Indexing document stores

Indexing is the process of collecting data about documents contained in a document store and storing its proprietary data structures, generically called indexes. After documents in a document store are indexed, they are available for search.

An indexing session describes all data collected during the pass of a document store’s indexer. Data for all documents is collected during the first indexing session; subsequent indexing sessions collect data for new documents, modified documents, and deleted documents. Thus, the amount of data collected during two different indexing sessions can vary dramatically.
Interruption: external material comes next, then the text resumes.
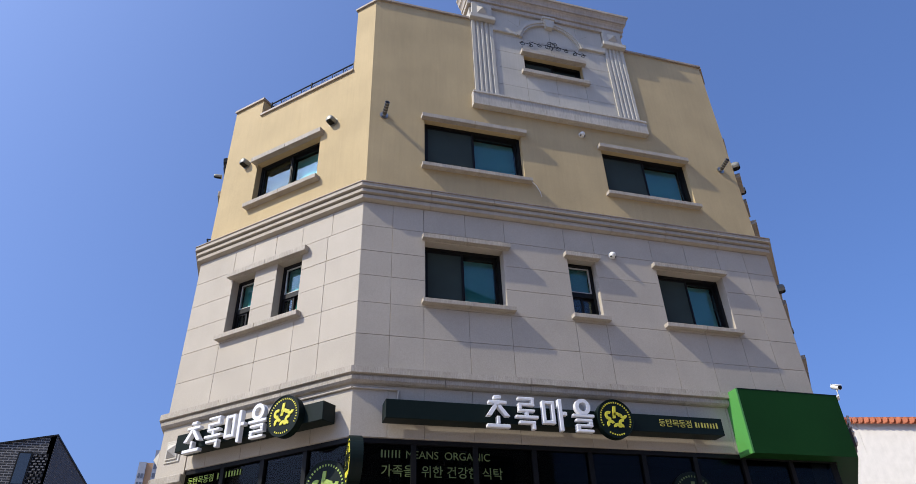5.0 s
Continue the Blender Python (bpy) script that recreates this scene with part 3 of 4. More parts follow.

When creating a document store, you can specify Sybase Search to immediately index the document store. You can also perform the following types of indexing after creating a document store in the Document Store Information page:

Incremental Index – click to rerun the indexing process over the saved document store configuration. All new documents are indexed; all updated documents are indexed again; and all deleted documents are removed from the indexes.
Part Index – click to define specific documents that you want to add to a document store. There are two types of part indexes:
- File System Part Index – when processing a File System Part Index, Sybase Search indexes only those documents that exist in any of the document store’s document roots. If a document is already indexed, Sybase Search checks for modification and re-indexes, if necessary. If the document parameter is in the Sybase Search indexes but no longer exists on the file system, it is removed. The Part Index process does not check the directory trees for new, modified, or deleted documents, which can save a significant amount of time for large document stores.
  
  The document must exist within one of the document store’s root directories. Documents that are not available in a valid root directory are ignored.
- Database Part Index – during a Database Incremental Index, the original SQL statement is re-run to find new, updated, and deleted rows. For large databases, this can be time consuming. However, this can be avoided. The Database Part Index can run SQL statements tailored to fetch only the new and updated rows or only the document references of the rows that should be removed. It can also accept a delimited list of document references to remove.
The Part Index processes are primarily for use within OEM applications.

All data collected during an indexing session is stored in the indexing session’s data buffer. The data buffer is a RAM-oriented data structure, where data is aggregated, ready to be written to an index stripe. This buffer is flushed when the maximum memory threshold has been exceeded (specified in the system property omniq.index.buffer.maxMemory). The buffer shares this memory allocation with the document store’s active index stripe. See “Striping index data”.